Heaven In Used Book Form

by Katy on September 15, 2008 · 3 comments



I’m a very lucky Non-Consumer.

I live in Portland, Oregon. Home to Powells new and used books, the largest bookstore in the United States. An entire three story building encompassing a city block — all books.

My 12-year-old calls it Powell-zilla.


I took my sons to the downtown Portland Powells City of Books last week to spend gift cards they had been given for Christmas.

My eye was drawn to a sign up on a shelf:

“The book industry uses nearly 1.2 million tons of paper per year. The good news is that books can be read over and over again. Used books save trees.”

Wow. Did they know I was coming?

Buying used goods means one less thing to be manufactured.  

The Powells.com site even has a used book alert, so you can have an e-mail notification when a used copy of a certain book comes in. I utilized this function for holiday gifts last year, quite successfully I might add. (Being able to bring in books I already owned for store credit made this deal pretty fanflippin’-tastic!)

So thank you Powells book store. You make the majority of your profits selling new books, yet still encourage/shame us into used book sales. You don’t have to do it, and yet you do.

Katy Wolk-Stanley

“Use it up, wear it out, make it do or do without.”

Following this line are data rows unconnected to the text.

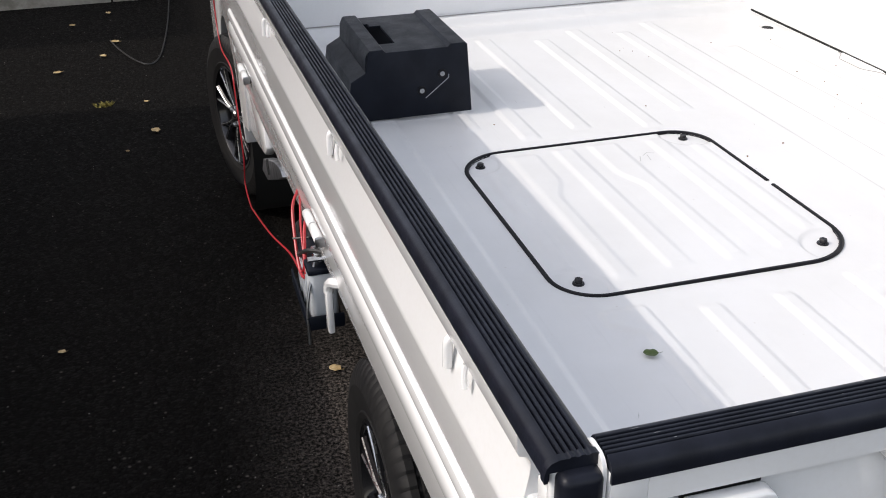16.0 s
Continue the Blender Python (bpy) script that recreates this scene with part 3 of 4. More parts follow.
# markings on the gate
ring_o = round_rect(0.380, 0.448, 0.7845, 0.8335, (0.018, 0.018, 0.016, 0.016), 6)
ring_i = round_rect(0.3835, 0.4445, 0.788, 0.830, (0.015, 0.015, 0.013, 0.013), 6)
bm = bmesh.new()
vo, vi = [[bm.verts.new((x, 0, z)) for x, z in r] for r in (ring_o, ring_i)]
for i in range(len(vo)):
    j = (i + 1) % len(vo)
    bm.faces.new((vo[i], vo[j], vi[j], vi[i]))
emblem = part("badge_ring", on_gate(bm), decal, gate, "black outline of a badge")
for o in ([(0.391, 0.791), (0.4015, 0.791), (0.4005, 0.827), (0.3945, 0.827)], [(0.4245, 0.791), (0.4345, 0.791), (0.434, 0.827), (0.428, 0.827)]):
    part("badge_bar", on_gate(prism(o, "y", -0.0004, 0.0)), decal, emblem)
for x0, x1 in ((0.465, 0.503), (0.509, 0.541), (0.549, 0.579), (0.587, 0.619)):
    part("decal_bar", on_gate(prism([(x0, 0.804), (x1 - 0.006, 0.804), (x1, 0.8205), (x0 + 0.006, 0.8205)], "y", -0.0004, 0.0)), decal, gate, "black slanted decal bar")
lettering("4WD", 0.0222, pose(0.541, -0.0054, 0.7855, 90 - 0.6, 0, 0), decal, gate, "black decal lettering", 0.3)
fx = round_rect(0.4925, 0.640, 0.7192, 0.7332, (0.002,) * 4, 3)
fi = round_rect(0.4933, 0.6392, 0.7200, 0.7324, (0.0016,) * 4, 3)
bm = bmesh.new()
vo, vi = [[bm.verts.new((x, -0.0018, z)) for x, z in r] for r in (fx, fi)]
for i in range(len(vo)):
    j = (i + 1) % len(vo)
    bm.faces.new((vo[i], vo[j], vi[j], vi[i]))
plate_label = part("load_label", bm, decal, gate, "thin framed payload label")
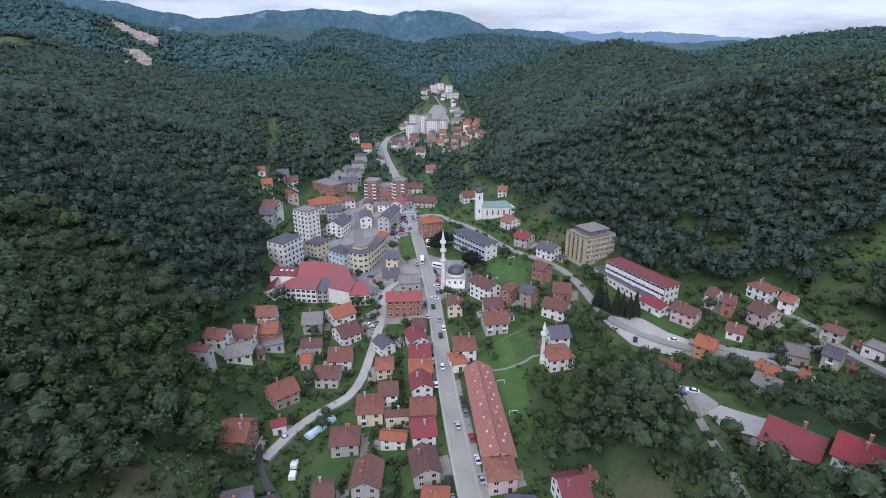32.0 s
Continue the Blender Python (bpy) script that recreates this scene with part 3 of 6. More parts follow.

{ 3 comments… read them below or add one }

Constance September 15, 2008 at 9:21 am

Yeah! I love Powell’s. I order from them (or buy from my local used book store) when I “need” a book that the library doesn’t have and then donate to library when I finish reading.


Crafty Green Poet September 16, 2008 at 9:07 am

Powells don’t exist over here but we have loads of second hand book stores that are run by charities. I spend a lot of money in these shops!


Linda September 16, 2008 at 11:41 am

Here in Long Beach CA, we’ve had our own version of Powell’s: Acres of Books in business here since 1934 with over a million books, new & used. In an essay posted on the store’s website, novelist Ray Bradbury writes: “It is a labyrinth, a tomb, a catacomb, a maze… . In its dusty roundabout winding corridors, turn here and you collide with Shaw, turn there and you knock elbows with Gibbon …”


Unfortunately, they will be gone as of Oct 18 as the LB Redevelopment agency has mixed-use development plans for the site. It’s a shame that a site designated a cultural heritage landmark by the City of Long Beach in 1990 should so quickly be swallowed up by “redevelopment”.